=== Data section ===

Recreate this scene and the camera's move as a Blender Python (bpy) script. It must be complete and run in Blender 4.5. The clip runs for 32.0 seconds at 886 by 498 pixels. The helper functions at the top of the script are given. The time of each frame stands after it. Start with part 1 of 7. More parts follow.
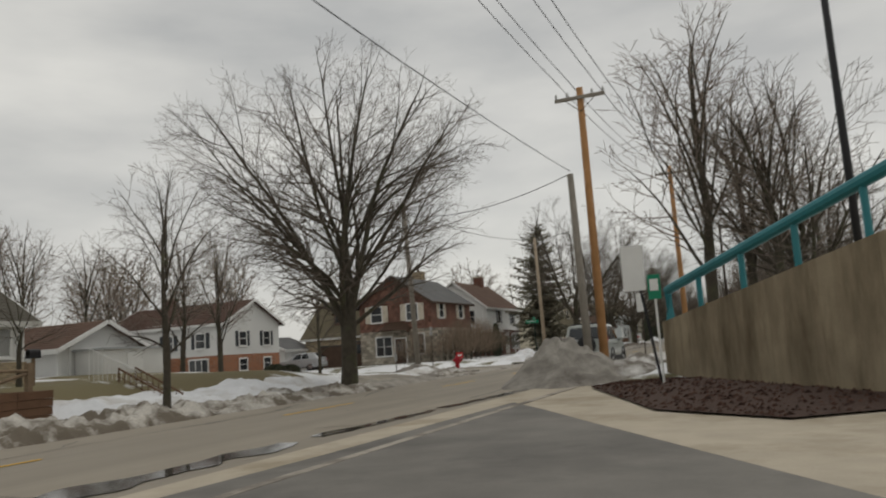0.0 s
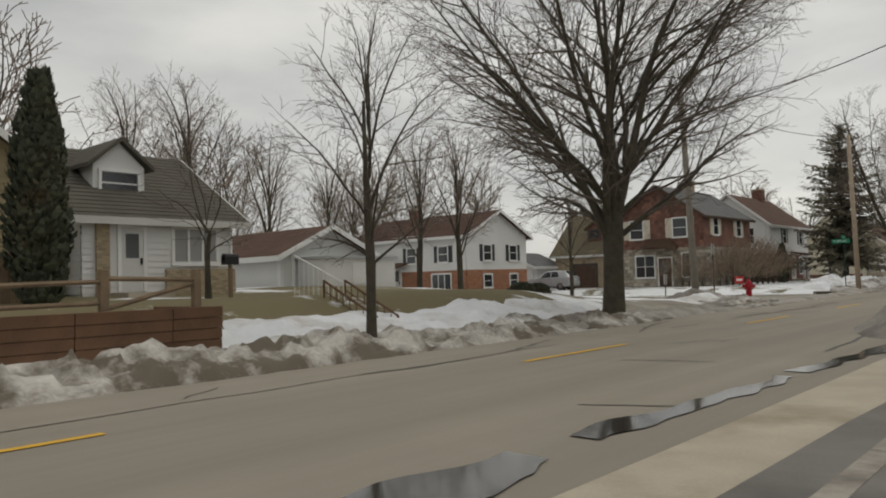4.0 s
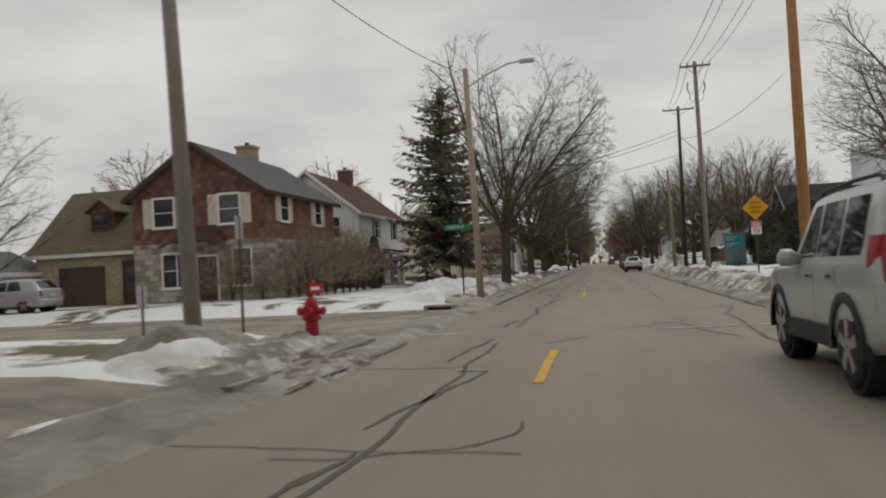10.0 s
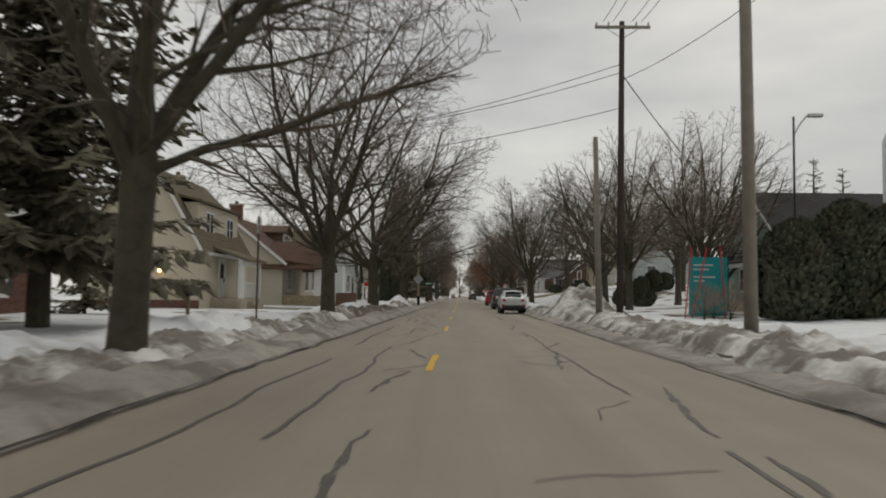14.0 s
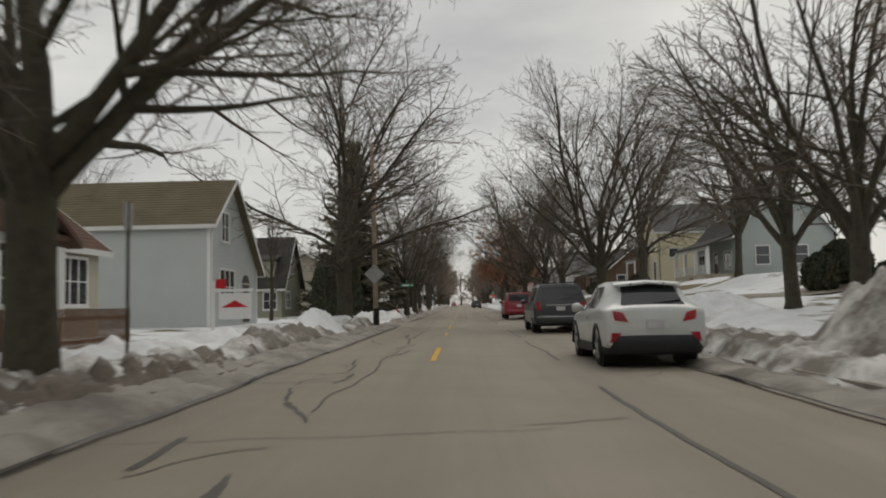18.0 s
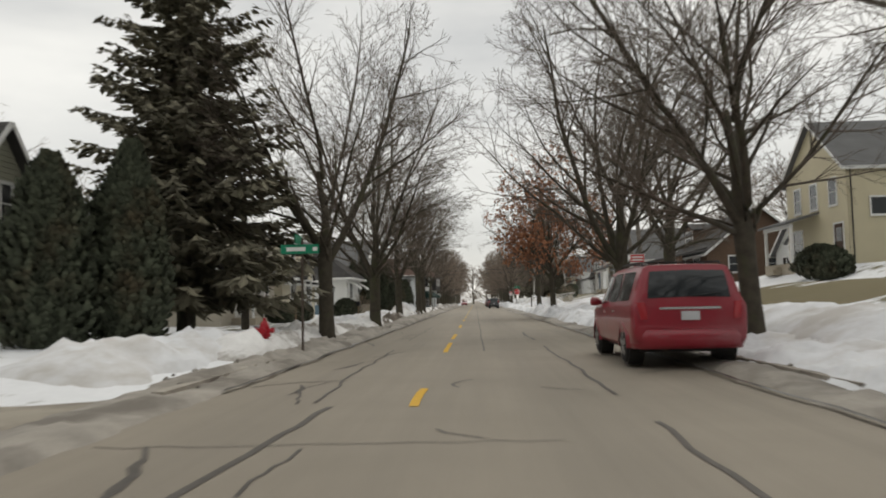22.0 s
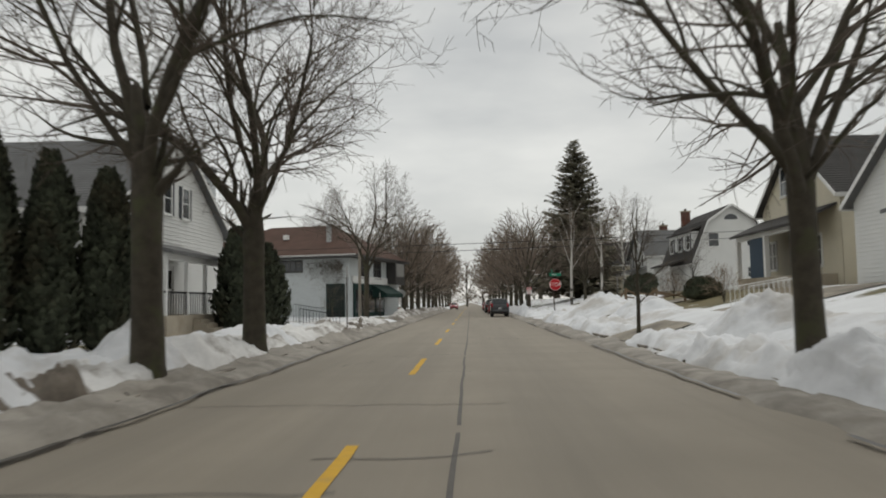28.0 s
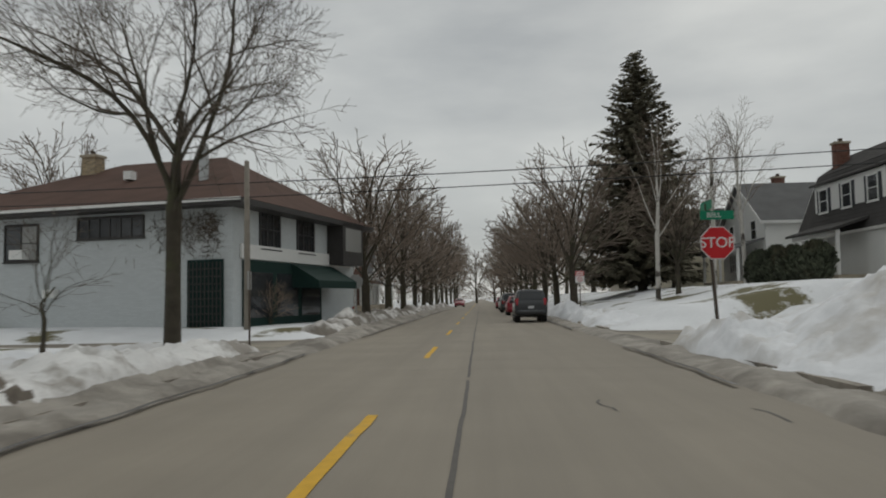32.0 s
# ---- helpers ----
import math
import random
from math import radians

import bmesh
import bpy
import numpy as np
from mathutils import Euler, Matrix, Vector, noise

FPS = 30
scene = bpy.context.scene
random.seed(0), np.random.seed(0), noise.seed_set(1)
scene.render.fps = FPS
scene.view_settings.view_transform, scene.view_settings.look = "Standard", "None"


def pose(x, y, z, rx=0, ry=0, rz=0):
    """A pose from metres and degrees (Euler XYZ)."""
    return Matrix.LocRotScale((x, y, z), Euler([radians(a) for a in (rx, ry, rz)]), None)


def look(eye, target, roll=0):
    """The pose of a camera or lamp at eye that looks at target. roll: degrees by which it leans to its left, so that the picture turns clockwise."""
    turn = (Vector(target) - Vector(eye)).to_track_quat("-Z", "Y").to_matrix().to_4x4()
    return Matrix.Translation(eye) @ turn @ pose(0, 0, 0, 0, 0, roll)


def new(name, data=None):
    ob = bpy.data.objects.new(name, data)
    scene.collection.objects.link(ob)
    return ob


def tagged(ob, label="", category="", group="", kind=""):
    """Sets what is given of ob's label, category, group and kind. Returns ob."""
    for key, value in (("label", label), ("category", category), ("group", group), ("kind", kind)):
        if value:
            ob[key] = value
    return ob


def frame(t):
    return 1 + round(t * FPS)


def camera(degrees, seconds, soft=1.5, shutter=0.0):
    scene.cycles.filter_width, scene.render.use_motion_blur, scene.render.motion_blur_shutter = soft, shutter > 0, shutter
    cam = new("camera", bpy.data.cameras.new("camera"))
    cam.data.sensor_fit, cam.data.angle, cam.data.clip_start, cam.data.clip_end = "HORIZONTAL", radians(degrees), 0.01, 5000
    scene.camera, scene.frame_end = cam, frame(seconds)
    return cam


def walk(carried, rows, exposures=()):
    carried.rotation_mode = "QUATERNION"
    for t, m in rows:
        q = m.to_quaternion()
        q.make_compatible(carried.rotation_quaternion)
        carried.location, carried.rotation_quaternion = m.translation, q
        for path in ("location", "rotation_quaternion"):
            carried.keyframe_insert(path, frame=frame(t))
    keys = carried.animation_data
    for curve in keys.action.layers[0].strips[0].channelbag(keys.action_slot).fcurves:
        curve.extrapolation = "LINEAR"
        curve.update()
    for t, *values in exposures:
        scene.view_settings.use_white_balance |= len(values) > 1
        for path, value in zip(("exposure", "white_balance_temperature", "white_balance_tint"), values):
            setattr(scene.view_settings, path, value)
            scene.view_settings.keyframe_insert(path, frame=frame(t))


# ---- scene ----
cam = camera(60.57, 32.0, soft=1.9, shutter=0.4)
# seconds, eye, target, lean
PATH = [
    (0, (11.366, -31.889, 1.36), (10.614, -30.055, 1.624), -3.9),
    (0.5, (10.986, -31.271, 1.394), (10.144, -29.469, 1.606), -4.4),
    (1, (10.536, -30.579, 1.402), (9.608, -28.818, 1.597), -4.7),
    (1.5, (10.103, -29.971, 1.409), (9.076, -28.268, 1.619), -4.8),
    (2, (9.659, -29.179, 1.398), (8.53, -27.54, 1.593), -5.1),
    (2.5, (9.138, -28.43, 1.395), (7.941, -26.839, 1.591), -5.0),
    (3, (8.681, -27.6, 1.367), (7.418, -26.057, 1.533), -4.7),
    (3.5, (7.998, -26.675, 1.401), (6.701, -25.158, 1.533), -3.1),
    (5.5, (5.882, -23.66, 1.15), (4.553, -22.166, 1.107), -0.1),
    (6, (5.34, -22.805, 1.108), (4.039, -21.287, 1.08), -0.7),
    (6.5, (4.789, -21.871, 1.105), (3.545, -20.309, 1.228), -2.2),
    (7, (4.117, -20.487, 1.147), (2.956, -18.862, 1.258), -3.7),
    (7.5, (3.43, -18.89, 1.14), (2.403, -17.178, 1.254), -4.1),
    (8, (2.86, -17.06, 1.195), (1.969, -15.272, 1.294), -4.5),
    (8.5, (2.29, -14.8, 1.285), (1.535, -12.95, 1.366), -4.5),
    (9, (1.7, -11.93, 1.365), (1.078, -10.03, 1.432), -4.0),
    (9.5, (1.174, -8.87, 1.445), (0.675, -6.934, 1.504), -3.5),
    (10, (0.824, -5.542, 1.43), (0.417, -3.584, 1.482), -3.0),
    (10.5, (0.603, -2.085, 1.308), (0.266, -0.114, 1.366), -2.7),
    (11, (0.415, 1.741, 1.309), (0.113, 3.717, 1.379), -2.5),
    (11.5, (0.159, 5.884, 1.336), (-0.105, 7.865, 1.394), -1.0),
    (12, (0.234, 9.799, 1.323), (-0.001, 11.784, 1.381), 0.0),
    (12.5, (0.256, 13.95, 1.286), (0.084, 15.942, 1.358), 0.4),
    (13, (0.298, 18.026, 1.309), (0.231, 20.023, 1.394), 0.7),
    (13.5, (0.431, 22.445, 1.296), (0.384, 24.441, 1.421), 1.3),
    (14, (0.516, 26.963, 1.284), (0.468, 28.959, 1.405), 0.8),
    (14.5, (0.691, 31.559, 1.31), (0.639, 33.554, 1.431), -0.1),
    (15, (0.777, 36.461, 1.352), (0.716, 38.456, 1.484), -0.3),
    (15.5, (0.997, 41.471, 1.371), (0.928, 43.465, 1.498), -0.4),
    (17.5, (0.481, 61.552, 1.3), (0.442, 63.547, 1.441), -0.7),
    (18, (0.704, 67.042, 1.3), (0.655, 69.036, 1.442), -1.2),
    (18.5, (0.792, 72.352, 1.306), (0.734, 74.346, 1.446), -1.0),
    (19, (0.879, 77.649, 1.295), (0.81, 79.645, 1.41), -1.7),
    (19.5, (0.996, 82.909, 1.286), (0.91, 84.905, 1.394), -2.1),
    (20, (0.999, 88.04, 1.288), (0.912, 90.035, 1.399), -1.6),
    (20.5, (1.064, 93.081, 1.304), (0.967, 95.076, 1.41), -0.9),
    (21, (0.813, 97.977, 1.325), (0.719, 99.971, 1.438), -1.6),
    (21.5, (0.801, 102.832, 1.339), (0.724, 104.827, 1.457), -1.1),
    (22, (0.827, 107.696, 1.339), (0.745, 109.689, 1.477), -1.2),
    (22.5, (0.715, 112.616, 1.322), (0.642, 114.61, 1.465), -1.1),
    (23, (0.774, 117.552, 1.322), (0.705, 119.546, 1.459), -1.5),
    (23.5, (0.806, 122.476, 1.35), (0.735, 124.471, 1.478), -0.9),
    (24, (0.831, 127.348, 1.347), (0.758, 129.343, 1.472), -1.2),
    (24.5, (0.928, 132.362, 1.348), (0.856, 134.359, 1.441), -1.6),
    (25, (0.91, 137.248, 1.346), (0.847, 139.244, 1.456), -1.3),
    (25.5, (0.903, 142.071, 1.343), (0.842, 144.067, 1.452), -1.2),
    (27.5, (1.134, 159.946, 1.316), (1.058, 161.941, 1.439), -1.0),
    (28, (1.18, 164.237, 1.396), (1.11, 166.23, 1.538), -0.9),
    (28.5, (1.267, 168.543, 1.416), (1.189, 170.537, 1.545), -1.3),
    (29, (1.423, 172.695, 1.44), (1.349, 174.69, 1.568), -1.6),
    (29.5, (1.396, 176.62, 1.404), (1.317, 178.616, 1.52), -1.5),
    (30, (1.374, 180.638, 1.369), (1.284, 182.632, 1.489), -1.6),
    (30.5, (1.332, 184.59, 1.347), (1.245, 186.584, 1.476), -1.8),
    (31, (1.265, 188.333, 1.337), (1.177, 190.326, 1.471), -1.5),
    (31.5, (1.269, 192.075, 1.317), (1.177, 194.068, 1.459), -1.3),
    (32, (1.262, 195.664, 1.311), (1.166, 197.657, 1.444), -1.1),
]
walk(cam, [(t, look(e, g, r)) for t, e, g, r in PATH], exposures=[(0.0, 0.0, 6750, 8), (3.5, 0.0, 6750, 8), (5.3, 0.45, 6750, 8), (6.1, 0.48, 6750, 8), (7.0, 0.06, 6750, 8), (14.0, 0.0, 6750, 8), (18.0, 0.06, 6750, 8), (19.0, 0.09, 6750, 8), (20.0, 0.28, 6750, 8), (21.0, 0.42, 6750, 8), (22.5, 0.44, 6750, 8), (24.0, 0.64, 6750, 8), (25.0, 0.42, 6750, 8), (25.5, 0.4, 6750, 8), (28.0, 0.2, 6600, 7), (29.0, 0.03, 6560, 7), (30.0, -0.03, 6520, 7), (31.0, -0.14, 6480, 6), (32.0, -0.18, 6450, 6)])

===

#### Set exercise
Leave out the pictures and repeat the lines from the start of the material through the line with "return 1 + round(t * FPS)", inclusive.

#### Reply to the task
Recreate this scene and the camera's move as a Blender Python (bpy) script. It must be complete and run in Blender 4.5. The clip runs for 32.0 seconds at 886 by 498 pixels. The helper functions at the top of the script are given. The time of each frame stands after it. Start with part 1 of 7. More parts follow.
0.0 s
4.0 s
10.0 s
14.0 s
18.0 s
22.0 s
28.0 s
32.0 s
# ---- helpers ----
import math
import random
from math import radians

import bmesh
import bpy
import numpy as np
from mathutils import Euler, Matrix, Vector, noise

FPS = 30
scene = bpy.context.scene
random.seed(0), np.random.seed(0), noise.seed_set(1)
scene.render.fps = FPS
scene.view_settings.view_transform, scene.view_settings.look = "Standard", "None"


def pose(x, y, z, rx=0, ry=0, rz=0):
    """A pose from metres and degrees (Euler XYZ)."""
    return Matrix.LocRotScale((x, y, z), Euler([radians(a) for a in (rx, ry, rz)]), None)


def look(eye, target, roll=0):
    """The pose of a camera or lamp at eye that looks at target. roll: degrees by which it leans to its left, so that the picture turns clockwise."""
    turn = (Vector(target) - Vector(eye)).to_track_quat("-Z", "Y").to_matrix().to_4x4()
    return Matrix.Translation(eye) @ turn @ pose(0, 0, 0, 0, 0, roll)


def new(name, data=None):
    ob = bpy.data.objects.new(name, data)
    scene.collection.objects.link(ob)
    return ob


def tagged(ob, label="", category="", group="", kind=""):
    """Sets what is given of ob's label, category, group and kind. Returns ob."""
    for key, value in (("label", label), ("category", category), ("group", group), ("kind", kind)):
        if value:
            ob[key] = value
    return ob


def frame(t):
    return 1 + round(t * FPS)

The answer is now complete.